Et pourtant, au niveau du Val d’Hydra, exactement à la permanence ouverte par le Mouvement national des générations libres (MNGL), il est difficile de croire que les comités de soutien de Bouteflika manquent de moyens.Là, c’est simple, c’est tout un « arsenal » de campagne qui est mis en place. Ce mouvement créé en 2002 par Mourad Sassi, président de la commission nationale pour le soutien du candidat Bouteflika en 1999, a loué une majestueuse villa pour le mois. Cet originaire de Djelfa s’est même permis le luxe d’installer une tente dans le partie jardin ! « De l’argent, nous en avons. Nous avons un journal [El Ousbou El Djazaïri, la Semaine algérienne], des sociétés et beaucoup d’hommes d’affaires [...] Nous avons décidé d’offrir notre argent pour la bonne cause dans notre pays et cela ne regarde personne », lâche le président du mouvement qui, tout en affirmant être « ami du Président », soutient encore : « Nous avons plus d’un millier de docteurs et d’hommes d’affaires au MNGL qui sont prêts à financer la campagne de notre candidat. » Et pour prouver ses dires, M. Sassi dira enfin : « J’ai écrit 6 chansons pour la campagne du président et la cassette va bientôt sortir et je n’aurai rien à payer car le directeur de la maison d’édition est mon ami. » Impressionnant ! Dans une campagne, il faut apparemment juste se rappeler « ses connaissances » et « renvoyer l’ascenseur » le moment venu.

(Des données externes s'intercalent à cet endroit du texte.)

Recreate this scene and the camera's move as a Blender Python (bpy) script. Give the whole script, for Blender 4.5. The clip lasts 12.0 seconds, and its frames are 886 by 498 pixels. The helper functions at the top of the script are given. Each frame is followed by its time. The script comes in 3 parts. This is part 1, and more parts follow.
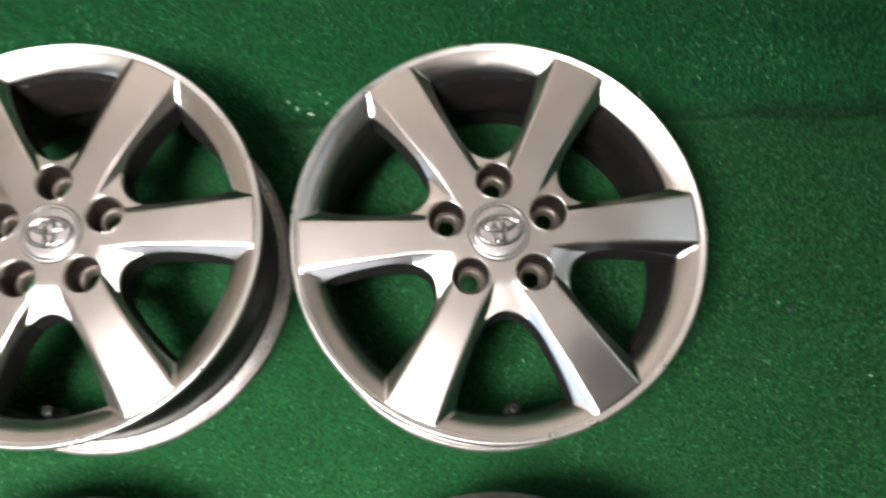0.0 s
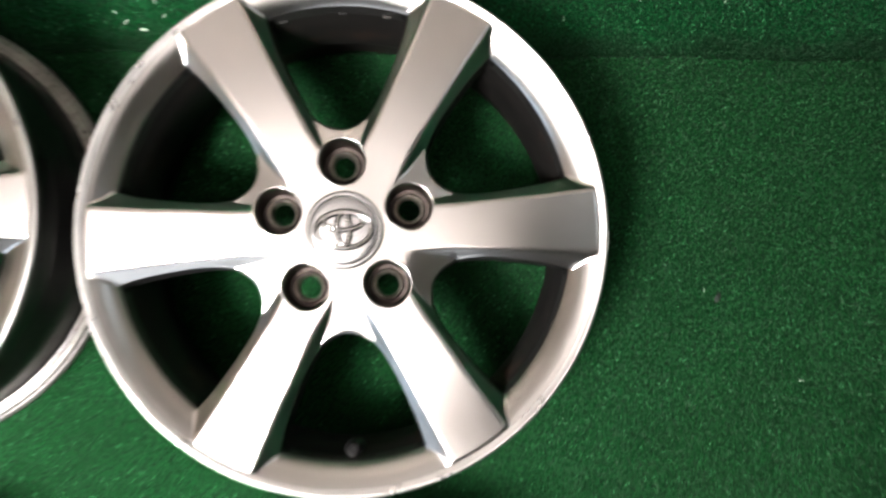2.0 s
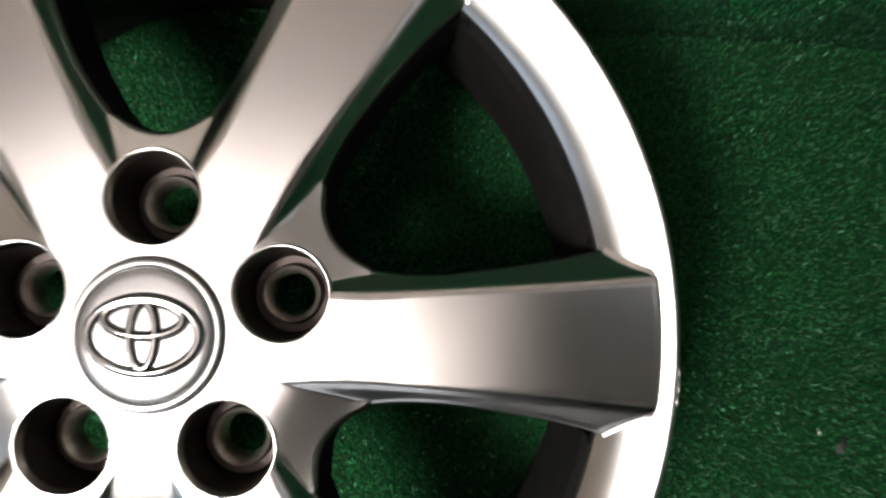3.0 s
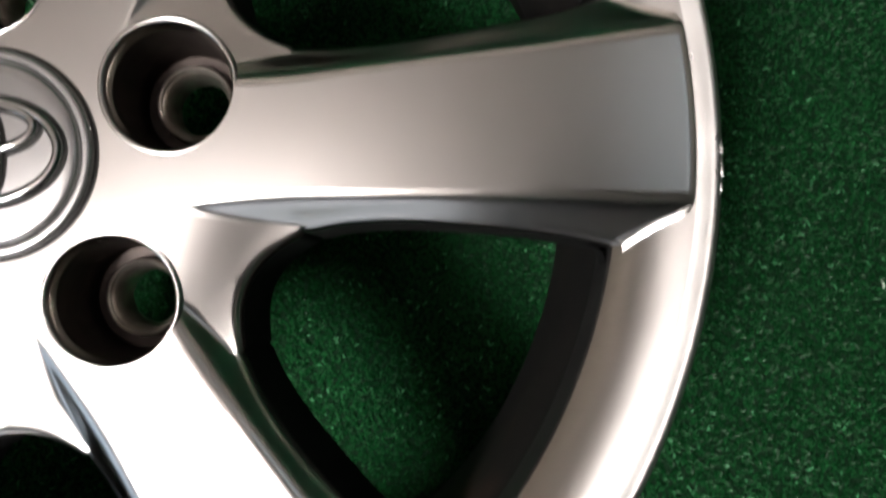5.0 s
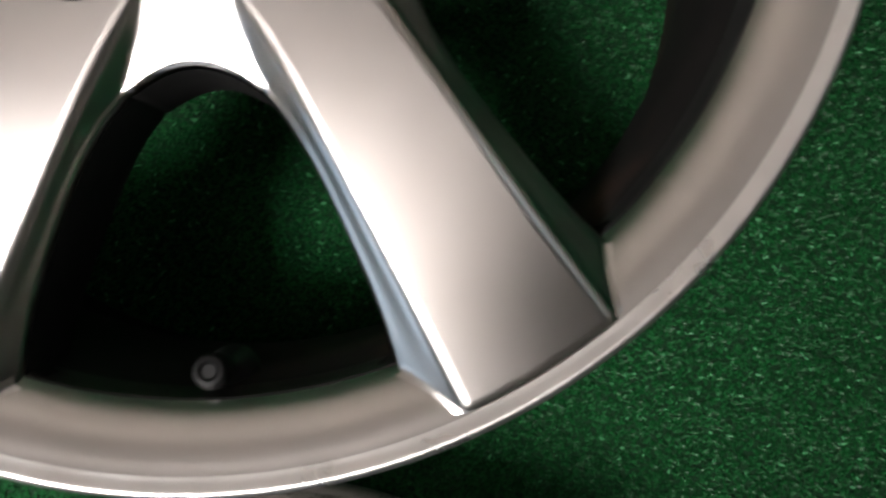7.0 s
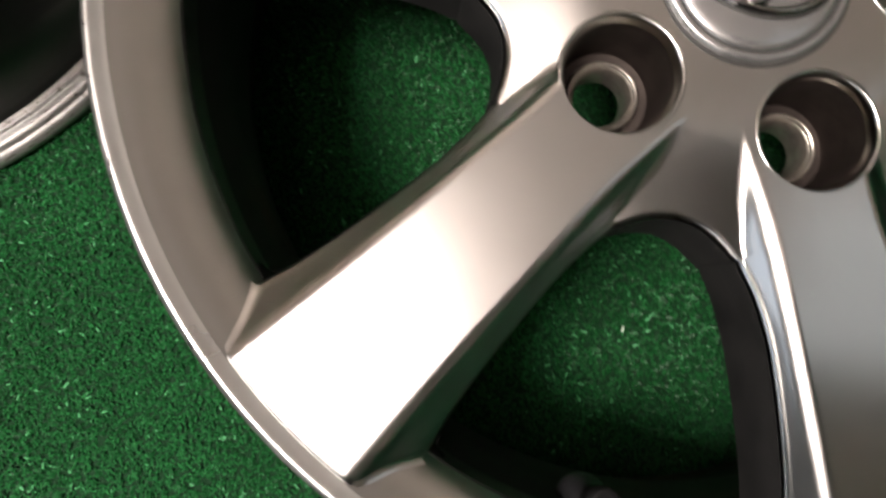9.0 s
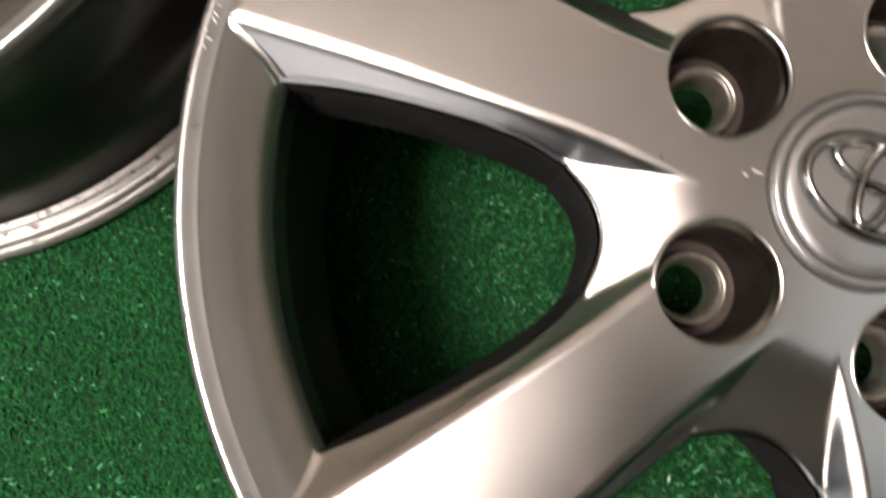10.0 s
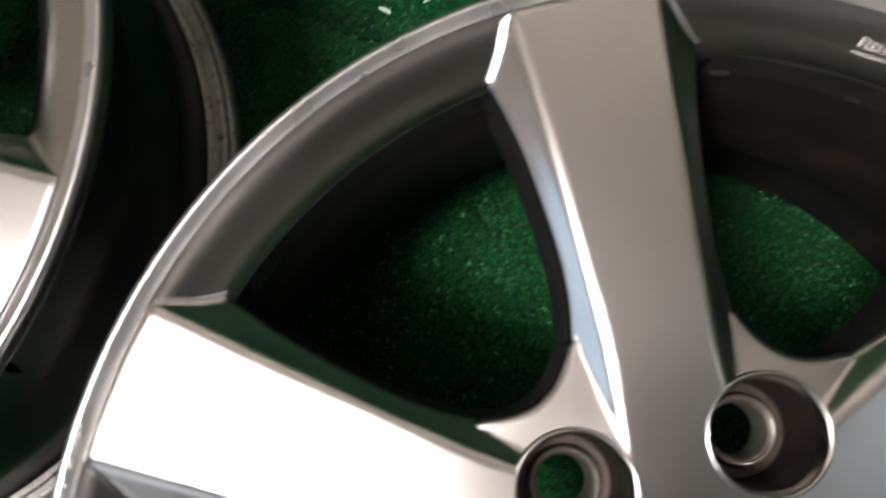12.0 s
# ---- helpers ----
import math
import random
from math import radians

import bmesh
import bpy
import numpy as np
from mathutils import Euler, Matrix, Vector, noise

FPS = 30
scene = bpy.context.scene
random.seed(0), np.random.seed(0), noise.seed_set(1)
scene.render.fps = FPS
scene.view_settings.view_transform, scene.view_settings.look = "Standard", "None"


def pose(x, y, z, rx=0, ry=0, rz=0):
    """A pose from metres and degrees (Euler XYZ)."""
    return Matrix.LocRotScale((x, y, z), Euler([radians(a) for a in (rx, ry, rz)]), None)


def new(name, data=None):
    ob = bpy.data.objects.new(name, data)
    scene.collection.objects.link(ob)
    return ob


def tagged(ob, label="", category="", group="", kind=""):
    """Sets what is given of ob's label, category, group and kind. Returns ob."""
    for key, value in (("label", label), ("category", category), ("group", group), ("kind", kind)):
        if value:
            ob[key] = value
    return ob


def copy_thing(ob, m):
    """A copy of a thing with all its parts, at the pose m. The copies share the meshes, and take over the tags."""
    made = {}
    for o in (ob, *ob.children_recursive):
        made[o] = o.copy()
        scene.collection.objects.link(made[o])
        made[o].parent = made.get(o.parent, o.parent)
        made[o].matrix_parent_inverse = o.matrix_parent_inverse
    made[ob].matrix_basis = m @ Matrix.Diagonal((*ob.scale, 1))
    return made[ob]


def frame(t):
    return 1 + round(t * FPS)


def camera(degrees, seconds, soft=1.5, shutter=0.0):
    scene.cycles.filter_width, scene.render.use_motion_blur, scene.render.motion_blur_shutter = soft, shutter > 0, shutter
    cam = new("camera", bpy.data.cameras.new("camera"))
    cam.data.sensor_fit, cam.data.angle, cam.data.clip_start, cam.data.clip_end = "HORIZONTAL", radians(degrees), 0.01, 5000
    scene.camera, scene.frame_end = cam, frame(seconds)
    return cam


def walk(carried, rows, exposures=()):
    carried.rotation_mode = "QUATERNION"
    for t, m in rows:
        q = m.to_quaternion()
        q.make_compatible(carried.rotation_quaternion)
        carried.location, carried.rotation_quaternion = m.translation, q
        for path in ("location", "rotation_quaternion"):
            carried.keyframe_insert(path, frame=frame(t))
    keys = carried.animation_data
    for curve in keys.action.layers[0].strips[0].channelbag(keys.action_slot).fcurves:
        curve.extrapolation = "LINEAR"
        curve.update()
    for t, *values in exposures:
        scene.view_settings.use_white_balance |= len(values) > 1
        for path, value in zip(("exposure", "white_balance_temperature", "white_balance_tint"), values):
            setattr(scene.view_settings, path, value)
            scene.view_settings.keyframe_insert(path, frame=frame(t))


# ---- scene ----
cam = camera(56.50, 12.0, soft=2.5, shutter=0.6)
PATH = [
    (0.0, pose(-0.0876, -0.2332, 1.0293, 14.64, -0.74, -4.21)),
    (0.5, pose(-0.0145, -0.1545, 1.0043, 8.22, -1.52, -5.28)),
    (1.0, pose(0.0028, -0.1147, 0.9923, 6.84, -1.84, -2.35)),
    (1.5, pose(0.0115, -0.0871, 0.9771, 5.90, -1.28, -1.80)),
    (2.0, pose(0.0556, -0.0455, 0.8740, 2.31, -2.06, -2.29)),
    (2.5, pose(0.0980, 0.0122, 0.6779, 2.04, -2.67, 0.16)),
    (2.7, pose(0.1080, 0.0216, 0.6059, 2.79, -1.58, 1.21)),
    (4.3, pose(0.1361, 0.0081, 0.4454, 1.54, 0.85, -2.34)),
    (4.5, pose(0.1359, -0.0065, 0.4417, 1.50, 0.40, -2.83)),
    (5.0, pose(0.1343, -0.0417, 0.4376, 1.11, -0.02, -3.52)),
    (5.5, pose(0.1276, -0.0693, 0.4366, 0.61, -0.35, -4.48)),
    (6.0, pose(0.1130, -0.1018, 0.4396, 0.72, -0.72, -4.59)),
    (6.5, pose(0.0981, -0.1263, 0.4435, -0.47, -0.48, -4.60)),
    (7.0, pose(0.0736, -0.1369, 0.4434, -1.87, -0.66, -1.83)),
    (7.5, pose(0.0350, -0.1432, 0.4546, -0.98, -0.45, 1.32)),
    (7.7, pose(0.0187, -0.1450, 0.4570, -0.78, -0.41, 2.76)),
    (9.3, pose(-0.0861, -0.1331, 0.4483, 4.72, -2.20, 18.65)),
    (9.5, pose(-0.0888, -0.1251, 0.4468, 4.91, -1.54, 20.01)),
    (10.0, pose(-0.1103, -0.0960, 0.4479, 5.83, -0.69, 23.01)),
    (10.5, pose(-0.1327, -0.0635, 0.4598, 5.22, -0.02, 24.36)),
    (11.0, pose(-0.1398, -0.0287, 0.4615, 5.57, -0.30, 23.74)),
    (11.5, pose(-0.1356, 0.0053, 0.4654, 7.93, -0.45, 21.92)),
    (12.0, pose(-0.1038, 0.0387, 0.4696, 9.11, 0.87, 19.74)),
]
EXPOSURES = [(0.0, 0.38, 6500, 10), (1.5, 0.53, 6500, 10), (2.5, 0.0, 6500, 10), (2.7, -0.15, 6500, 10), (4.5, -0.50, 6450, 10), (6.5, -0.63, 6450, 10), (7.5, -0.33, 6500, 10),
             (9.5, -0.18, 6950, 13), (10.0, -0.10, 6950, 13), (10.5, 0.10, 6700, 11), (11.0, 0.18, 6500, 10), (12.0, -0.30, 6450, 10)]
walk(cam, PATH, EXPOSURES)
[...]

Affichage : une seule règle, « il ne faut pas se faire dépasser »

Pour en revenir donc aux comités de soutien, ceux du candidat Bouteflika sont répertoriés chez la coordination nationale des associations de soutien à ce candidat. La coordination a été créée après 1999 où les nombreux comités de soutien de l’époque se sont transformés ou en associations nationales ou encore à un niveau local ou de quartier. Aujourd’hui, cette coordination a pris à sa charge de répertorier toutes les permanences de proximité (plus de 35 000 sur l’ensemble du territoire national, selon les responsables) pour mieux gérer leur travail de rapprochement avec la population. Mais dans les comités de soutien des deux candidats, Benflis et Bouteflika, il reste encore à faire en matière de respect des lois d’affichage. Il suffit de faire un simple tour dans n’importe quel quartier pour constater que les affiches sont placardées un peu partout. Sur les murs, des immeubles, dans les tunnels ou carrément les unes sur les autres. A ce sujet, les partisans des deux candidats se rejettent la balle. « Il faut voir d’abord qui a commencé. Nous, nous avons au début respecté la réglementation mais nous ne pouvions pas nous permettre d’être dépassés par les autres également », déclarent les partisans de chaque camp.

Ces derniers affirment avoir introduit des réclamations au niveau de la commission de surveillance des élections. Qui a failli à la règle en premier ? La réponse à cette question ne semble pas très importante face à l’impressionnant constat fait lors de cette tournée : la campagne électorale pour cette année ne laisse pas indifférents les Algériens. Mieux, elle suscite l’intérêt de la jeunesse.